▶ [What you have to do] Print the data that follows exactly.

▶ [Recorded data]
────
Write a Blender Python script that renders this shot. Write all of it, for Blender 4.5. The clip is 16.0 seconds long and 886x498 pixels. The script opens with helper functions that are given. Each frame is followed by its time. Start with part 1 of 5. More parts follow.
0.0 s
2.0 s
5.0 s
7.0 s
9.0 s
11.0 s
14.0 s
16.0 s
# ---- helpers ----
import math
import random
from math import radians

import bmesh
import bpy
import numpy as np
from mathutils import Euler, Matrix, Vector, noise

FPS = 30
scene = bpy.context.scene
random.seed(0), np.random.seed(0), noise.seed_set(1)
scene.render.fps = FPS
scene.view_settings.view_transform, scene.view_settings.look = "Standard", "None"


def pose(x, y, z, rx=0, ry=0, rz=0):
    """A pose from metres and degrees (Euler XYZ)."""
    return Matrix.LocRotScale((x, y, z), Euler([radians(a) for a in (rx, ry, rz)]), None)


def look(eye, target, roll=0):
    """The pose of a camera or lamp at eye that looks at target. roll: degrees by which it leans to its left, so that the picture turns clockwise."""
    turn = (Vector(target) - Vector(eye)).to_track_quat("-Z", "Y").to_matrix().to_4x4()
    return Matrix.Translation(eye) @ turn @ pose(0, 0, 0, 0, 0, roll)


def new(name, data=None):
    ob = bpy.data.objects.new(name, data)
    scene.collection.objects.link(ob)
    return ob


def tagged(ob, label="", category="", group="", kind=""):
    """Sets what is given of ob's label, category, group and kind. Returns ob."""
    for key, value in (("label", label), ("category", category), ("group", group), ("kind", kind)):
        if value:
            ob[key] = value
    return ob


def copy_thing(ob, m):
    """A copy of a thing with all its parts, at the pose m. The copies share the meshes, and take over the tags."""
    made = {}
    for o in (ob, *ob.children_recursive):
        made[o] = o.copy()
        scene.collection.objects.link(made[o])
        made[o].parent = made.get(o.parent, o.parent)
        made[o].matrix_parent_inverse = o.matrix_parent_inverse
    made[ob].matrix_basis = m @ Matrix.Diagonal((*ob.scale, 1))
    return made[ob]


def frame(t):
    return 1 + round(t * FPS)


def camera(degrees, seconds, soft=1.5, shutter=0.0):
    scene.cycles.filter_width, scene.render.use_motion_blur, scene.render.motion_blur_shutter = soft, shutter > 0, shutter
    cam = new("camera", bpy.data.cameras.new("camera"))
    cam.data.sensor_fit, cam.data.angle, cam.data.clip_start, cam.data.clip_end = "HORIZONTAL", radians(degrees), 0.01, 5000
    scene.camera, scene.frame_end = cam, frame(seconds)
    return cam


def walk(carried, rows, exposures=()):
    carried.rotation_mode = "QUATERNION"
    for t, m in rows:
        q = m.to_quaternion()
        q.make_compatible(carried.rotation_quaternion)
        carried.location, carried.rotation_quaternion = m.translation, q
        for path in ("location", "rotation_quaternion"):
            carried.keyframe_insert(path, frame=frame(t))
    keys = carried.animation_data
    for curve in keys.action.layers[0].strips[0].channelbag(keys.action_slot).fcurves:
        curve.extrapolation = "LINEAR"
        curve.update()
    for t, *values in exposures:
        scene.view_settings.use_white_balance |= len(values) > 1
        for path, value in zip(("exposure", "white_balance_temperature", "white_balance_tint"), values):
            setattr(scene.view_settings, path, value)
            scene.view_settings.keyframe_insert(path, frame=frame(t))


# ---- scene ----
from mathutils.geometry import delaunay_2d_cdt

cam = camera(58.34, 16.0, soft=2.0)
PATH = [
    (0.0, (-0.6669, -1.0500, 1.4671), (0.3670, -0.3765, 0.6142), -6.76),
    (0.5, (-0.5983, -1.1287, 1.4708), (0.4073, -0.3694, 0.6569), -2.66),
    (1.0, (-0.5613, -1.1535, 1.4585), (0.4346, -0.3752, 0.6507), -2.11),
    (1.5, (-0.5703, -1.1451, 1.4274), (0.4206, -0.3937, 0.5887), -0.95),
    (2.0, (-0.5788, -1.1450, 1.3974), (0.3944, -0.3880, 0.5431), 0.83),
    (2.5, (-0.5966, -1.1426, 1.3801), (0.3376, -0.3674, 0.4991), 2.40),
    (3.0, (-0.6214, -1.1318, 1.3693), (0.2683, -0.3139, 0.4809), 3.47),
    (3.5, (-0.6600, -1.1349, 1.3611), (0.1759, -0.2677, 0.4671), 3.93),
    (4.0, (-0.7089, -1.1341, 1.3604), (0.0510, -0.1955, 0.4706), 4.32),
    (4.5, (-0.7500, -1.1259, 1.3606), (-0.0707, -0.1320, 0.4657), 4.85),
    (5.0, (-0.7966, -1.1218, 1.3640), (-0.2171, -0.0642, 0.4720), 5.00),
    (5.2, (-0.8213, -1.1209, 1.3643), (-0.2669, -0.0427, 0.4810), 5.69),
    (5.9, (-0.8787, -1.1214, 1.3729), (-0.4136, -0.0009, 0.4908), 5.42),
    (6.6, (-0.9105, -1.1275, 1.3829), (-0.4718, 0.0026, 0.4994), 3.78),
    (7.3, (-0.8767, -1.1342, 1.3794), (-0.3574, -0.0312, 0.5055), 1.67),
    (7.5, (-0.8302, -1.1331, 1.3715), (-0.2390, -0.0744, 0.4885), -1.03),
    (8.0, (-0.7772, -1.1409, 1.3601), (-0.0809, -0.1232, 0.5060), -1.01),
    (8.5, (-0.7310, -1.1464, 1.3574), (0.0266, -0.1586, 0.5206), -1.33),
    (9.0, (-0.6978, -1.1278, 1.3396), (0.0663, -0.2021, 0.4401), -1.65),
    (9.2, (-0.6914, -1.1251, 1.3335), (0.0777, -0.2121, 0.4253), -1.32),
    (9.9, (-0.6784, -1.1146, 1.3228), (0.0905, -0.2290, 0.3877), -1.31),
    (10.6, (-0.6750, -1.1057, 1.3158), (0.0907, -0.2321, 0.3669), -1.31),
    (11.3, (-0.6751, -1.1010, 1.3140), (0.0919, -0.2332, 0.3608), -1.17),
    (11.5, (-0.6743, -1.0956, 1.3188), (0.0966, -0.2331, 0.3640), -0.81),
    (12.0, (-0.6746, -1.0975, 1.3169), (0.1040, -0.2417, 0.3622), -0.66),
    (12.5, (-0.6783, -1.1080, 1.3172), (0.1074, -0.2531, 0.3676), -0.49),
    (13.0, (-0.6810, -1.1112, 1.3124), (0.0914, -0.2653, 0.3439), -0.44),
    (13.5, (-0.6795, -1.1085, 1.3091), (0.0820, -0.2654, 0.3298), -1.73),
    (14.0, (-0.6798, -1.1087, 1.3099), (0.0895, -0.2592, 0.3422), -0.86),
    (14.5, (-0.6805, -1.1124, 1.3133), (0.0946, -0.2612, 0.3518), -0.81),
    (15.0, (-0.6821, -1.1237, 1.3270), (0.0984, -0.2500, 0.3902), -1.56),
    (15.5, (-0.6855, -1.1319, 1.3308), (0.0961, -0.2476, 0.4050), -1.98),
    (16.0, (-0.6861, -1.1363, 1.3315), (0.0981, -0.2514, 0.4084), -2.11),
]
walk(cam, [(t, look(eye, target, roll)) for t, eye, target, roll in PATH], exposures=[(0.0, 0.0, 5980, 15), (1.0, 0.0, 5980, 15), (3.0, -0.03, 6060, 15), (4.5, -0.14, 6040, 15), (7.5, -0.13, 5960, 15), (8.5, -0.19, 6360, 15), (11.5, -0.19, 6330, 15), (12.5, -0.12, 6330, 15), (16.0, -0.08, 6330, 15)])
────
▶ [Answer to the task]
Write a Blender Python script that renders this shot. Write all of it, for Blender 4.5. The clip is 16.0 seconds long and 886x498 pixels. The script opens with helper functions that are given. Each frame is followed by its time. Start with part 1 of 5. More parts follow.
0.0 s
2.0 s
5.0 s
7.0 s
9.0 s
11.0 s
14.0 s
16.0 s
# ---- helpers ----
import math
import random
from math import radians

import bmesh
import bpy
import numpy as np
from mathutils import Euler, Matrix, Vector, noise

FPS = 30
scene = bpy.context.scene
random.seed(0), np.random.seed(0), noise.seed_set(1)
scene.render.fps = FPS
scene.view_settings.view_transform, scene.view_settings.look = "Standard", "None"


def pose(x, y, z, rx=0, ry=0, rz=0):
    """A pose from metres and degrees (Euler XYZ)."""
    return Matrix.LocRotScale((x, y, z), Euler([radians(a) for a in (rx, ry, rz)]), None)


def look(eye, target, roll=0):
    """The pose of a camera or lamp at eye that looks at target. roll: degrees by which it leans to its left, so that the picture turns clockwise."""
    turn = (Vector(target) - Vector(eye)).to_track_quat("-Z", "Y").to_matrix().to_4x4()
    return Matrix.Translation(eye) @ turn @ pose(0, 0, 0, 0, 0, roll)


def new(name, data=None):
    ob = bpy.data.objects.new(name, data)
    scene.collection.objects.link(ob)
    return ob


def tagged(ob, label="", category="", group="", kind=""):
    """Sets what is given of ob's label, category, group and kind. Returns ob."""
    for key, value in (("label", label), ("category", category), ("group", group), ("kind", kind)):
        if value:
            ob[key] = value
    return ob


def copy_thing(ob, m):
    """A copy of a thing with all its parts, at the pose m. The copies share the meshes, and take over the tags."""
    made = {}
    for o in (ob, *ob.children_recursive):
        made[o] = o.copy()
        scene.collection.objects.link(made[o])
        made[o].parent = made.get(o.parent, o.parent)
        made[o].matrix_parent_inverse = o.matrix_parent_inverse
    made[ob].matrix_basis = m @ Matrix.Diagonal((*ob.scale, 1))
    return made[ob]


def frame(t):
    return 1 + round(t * FPS)


def camera(degrees, seconds, soft=1.5, shutter=0.0):
    scene.cycles.filter_width, scene.render.use_motion_blur, scene.render.motion_blur_shutter = soft, shutter > 0, shutter
    cam = new("camera", bpy.data.cameras.new("camera"))
    cam.data.sensor_fit, cam.data.angle, cam.data.clip_start, cam.data.clip_end = "HORIZONTAL", radians(degrees), 0.01, 5000
    scene.camera, scene.frame_end = cam, frame(seconds)
    return cam


def walk(carried, rows, exposures=()):
    carried.rotation_mode = "QUATERNION"
    for t, m in rows:
        q = m.to_quaternion()
        q.make_compatible(carried.rotation_quaternion)
        carried.location, carried.rotation_quaternion = m.translation, q
        for path in ("location", "rotation_quaternion"):
            carried.keyframe_insert(path, frame=frame(t))
    keys = carried.animation_data
    for curve in keys.action.layers[0].strips[0].channelbag(keys.action_slot).fcurves:
        curve.extrapolation = "LINEAR"
        curve.update()
    for t, *values in exposures:
        scene.view_settings.use_white_balance |= len(values) > 1
        for path, value in zip(("exposure", "white_balance_temperature", "white_balance_tint"), values):
            setattr(scene.view_settings, path, value)
            scene.view_settings.keyframe_insert(path, frame=frame(t))


# ---- scene ----
from mathutils.geometry import delaunay_2d_cdt

cam = camera(58.34, 16.0, soft=2.0)
PATH = [
    (0.0, (-0.6669, -1.0500, 1.4671), (0.3670, -0.3765, 0.6142), -6.76),
    (0.5, (-0.5983, -1.1287, 1.4708), (0.4073, -0.3694, 0.6569), -2.66),
    (1.0, (-0.5613, -1.1535, 1.4585), (0.4346, -0.3752, 0.6507), -2.11),
    (1.5, (-0.5703, -1.1451, 1.4274), (0.4206, -0.3937, 0.5887), -0.95),
    (2.0, (-0.5788, -1.1450, 1.3974), (0.3944, -0.3880, 0.5431), 0.83),
    (2.5, (-0.5966, -1.1426, 1.3801), (0.3376, -0.3674, 0.4991), 2.40),
    (3.0, (-0.6214, -1.1318, 1.3693), (0.2683, -0.3139, 0.4809), 3.47),
    (3.5, (-0.6600, -1.1349, 1.3611), (0.1759, -0.2677, 0.4671), 3.93),
    (4.0, (-0.7089, -1.1341, 1.3604), (0.0510, -0.1955, 0.4706), 4.32),
    (4.5, (-0.7500, -1.1259, 1.3606), (-0.0707, -0.1320, 0.4657), 4.85),
    (5.0, (-0.7966, -1.1218, 1.3640), (-0.2171, -0.0642, 0.4720), 5.00),
    (5.2, (-0.8213, -1.1209, 1.3643), (-0.2669, -0.0427, 0.4810), 5.69),
    (5.9, (-0.8787, -1.1214, 1.3729), (-0.4136, -0.0009, 0.4908), 5.42),
    (6.6, (-0.9105, -1.1275, 1.3829), (-0.4718, 0.0026, 0.4994), 3.78),
    (7.3, (-0.8767, -1.1342, 1.3794), (-0.3574, -0.0312, 0.5055), 1.67),
    (7.5, (-0.8302, -1.1331, 1.3715), (-0.2390, -0.0744, 0.4885), -1.03),
    (8.0, (-0.7772, -1.1409, 1.3601), (-0.0809, -0.1232, 0.5060), -1.01),
    (8.5, (-0.7310, -1.1464, 1.3574), (0.0266, -0.1586, 0.5206), -1.33),
    (9.0, (-0.6978, -1.1278, 1.3396), (0.0663, -0.2021, 0.4401), -1.65),
    (9.2, (-0.6914, -1.1251, 1.3335), (0.0777, -0.2121, 0.4253), -1.32),
    (9.9, (-0.6784, -1.1146, 1.3228), (0.0905, -0.2290, 0.3877), -1.31),
    (10.6, (-0.6750, -1.1057, 1.3158), (0.0907, -0.2321, 0.3669), -1.31),
    (11.3, (-0.6751, -1.1010, 1.3140), (0.0919, -0.2332, 0.3608), -1.17),
    (11.5, (-0.6743, -1.0956, 1.3188), (0.0966, -0.2331, 0.3640), -0.81),
    (12.0, (-0.6746, -1.0975, 1.3169), (0.1040, -0.2417, 0.3622), -0.66),
    (12.5, (-0.6783, -1.1080, 1.3172), (0.1074, -0.2531, 0.3676), -0.49),
    (13.0, (-0.6810, -1.1112, 1.3124), (0.0914, -0.2653, 0.3439), -0.44),
    (13.5, (-0.6795, -1.1085, 1.3091), (0.0820, -0.2654, 0.3298), -1.73),
    (14.0, (-0.6798, -1.1087, 1.3099), (0.0895, -0.2592, 0.3422), -0.86),
    (14.5, (-0.6805, -1.1124, 1.3133), (0.0946, -0.2612, 0.3518), -0.81),
    (15.0, (-0.6821, -1.1237, 1.3270), (0.0984, -0.2500, 0.3902), -1.56),
    (15.5, (-0.6855, -1.1319, 1.3308), (0.0961, -0.2476, 0.4050), -1.98),
    (16.0, (-0.6861, -1.1363, 1.3315), (0.0981, -0.2514, 0.4084), -2.11),
]
walk(cam, [(t, look(eye, target, roll)) for t, eye, target, roll in PATH], exposures=[(0.0, 0.0, 5980, 15), (1.0, 0.0, 5980, 15), (3.0, -0.03, 6060, 15), (4.5, -0.14, 6040, 15), (7.5, -0.13, 5960, 15), (8.5, -0.19, 6360, 15), (11.5, -0.19, 6330, 15), (12.5, -0.12, 6330, 15), (16.0, -0.08, 6330, 15)])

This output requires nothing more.